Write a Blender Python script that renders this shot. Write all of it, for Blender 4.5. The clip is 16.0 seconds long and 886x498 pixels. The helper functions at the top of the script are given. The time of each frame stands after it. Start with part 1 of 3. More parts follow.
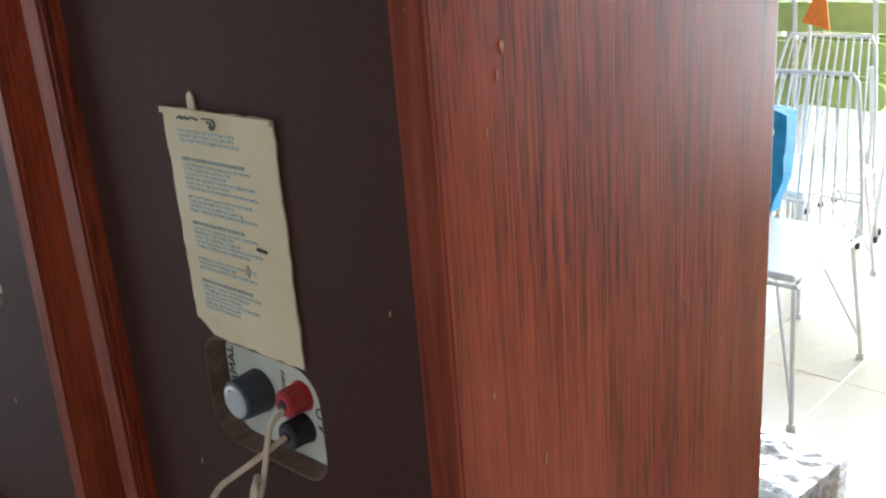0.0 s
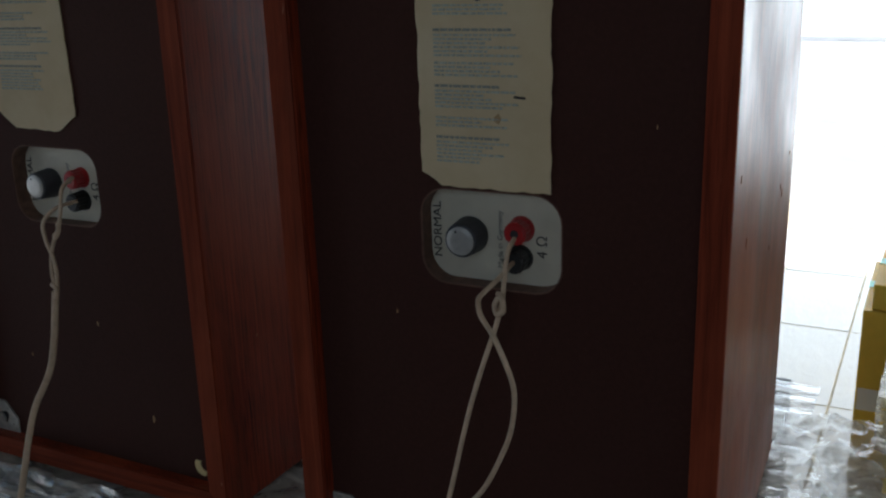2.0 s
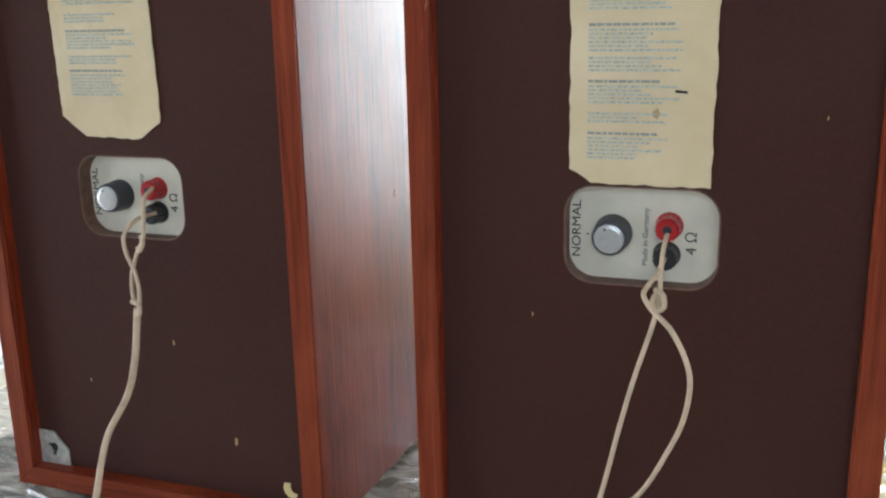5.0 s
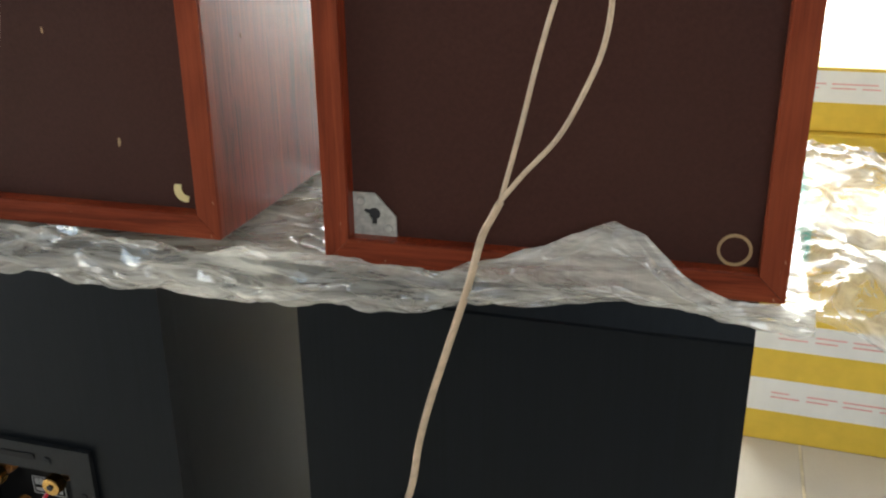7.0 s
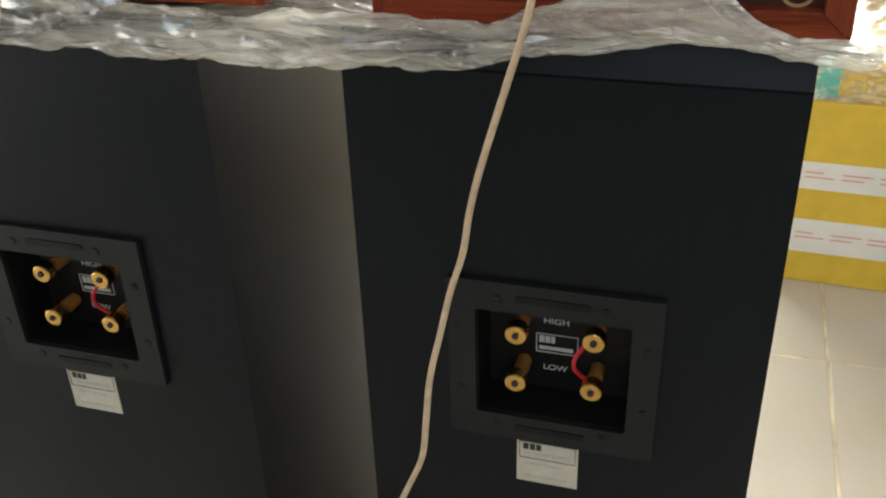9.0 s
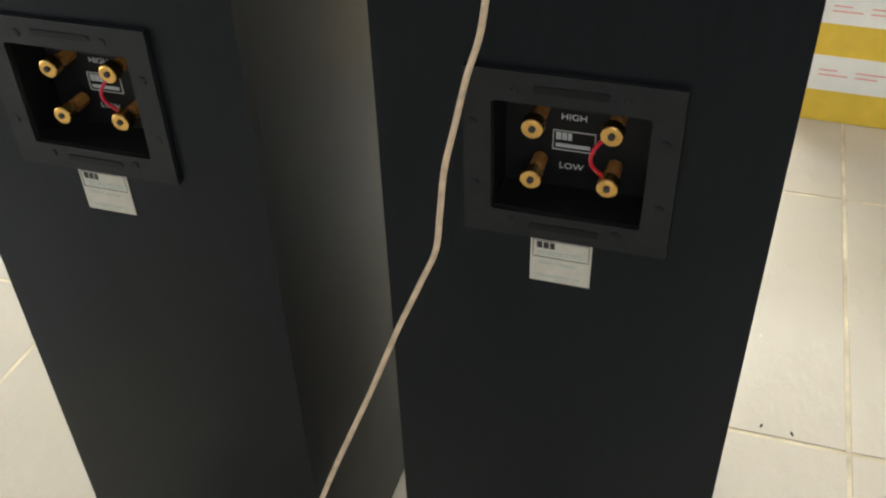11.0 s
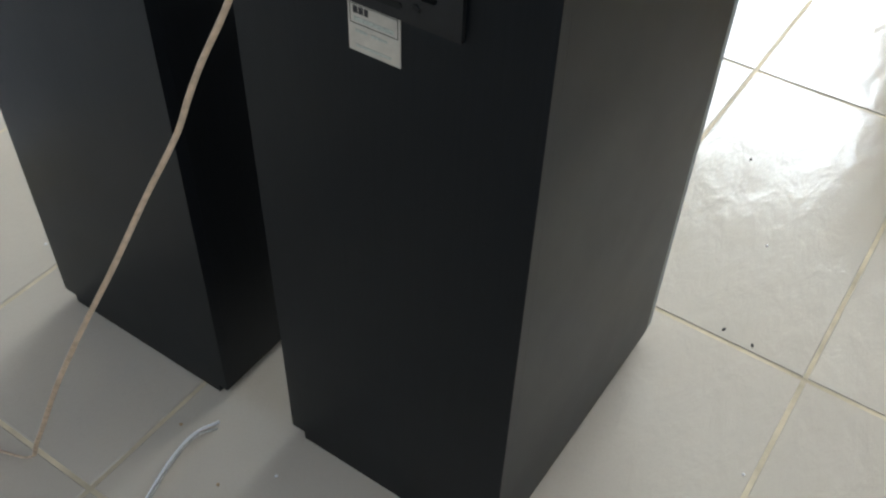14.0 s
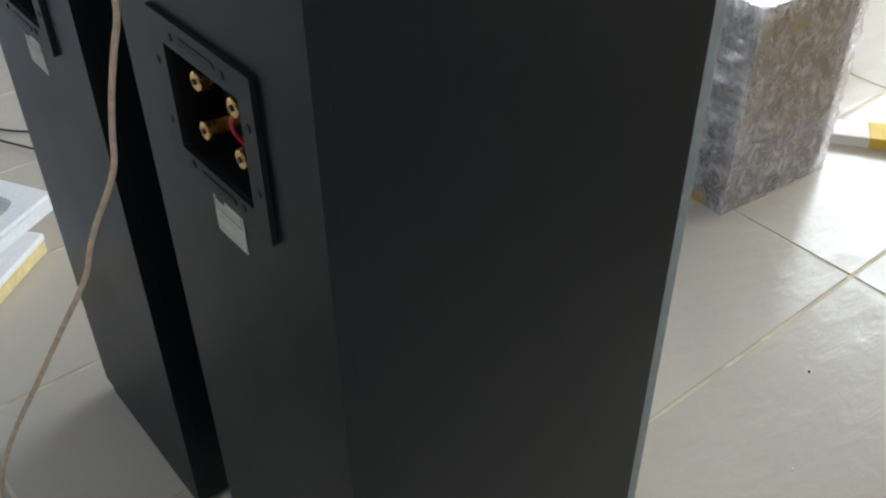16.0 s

◇ ◇ ◇ ◇ ◇ ◇ ◇

Write the listing above out again exactly, dropping each image.

Write a Blender Python script that renders this shot. Write all of it, for Blender 4.5. The clip is 16.0 seconds long and 886x498 pixels. The helper functions at the top of the script are given. The time of each frame stands after it. Start with part 1 of 3. More parts follow.
0.0 s
2.0 s
5.0 s
7.0 s
9.0 s
11.0 s
14.0 s
16.0 s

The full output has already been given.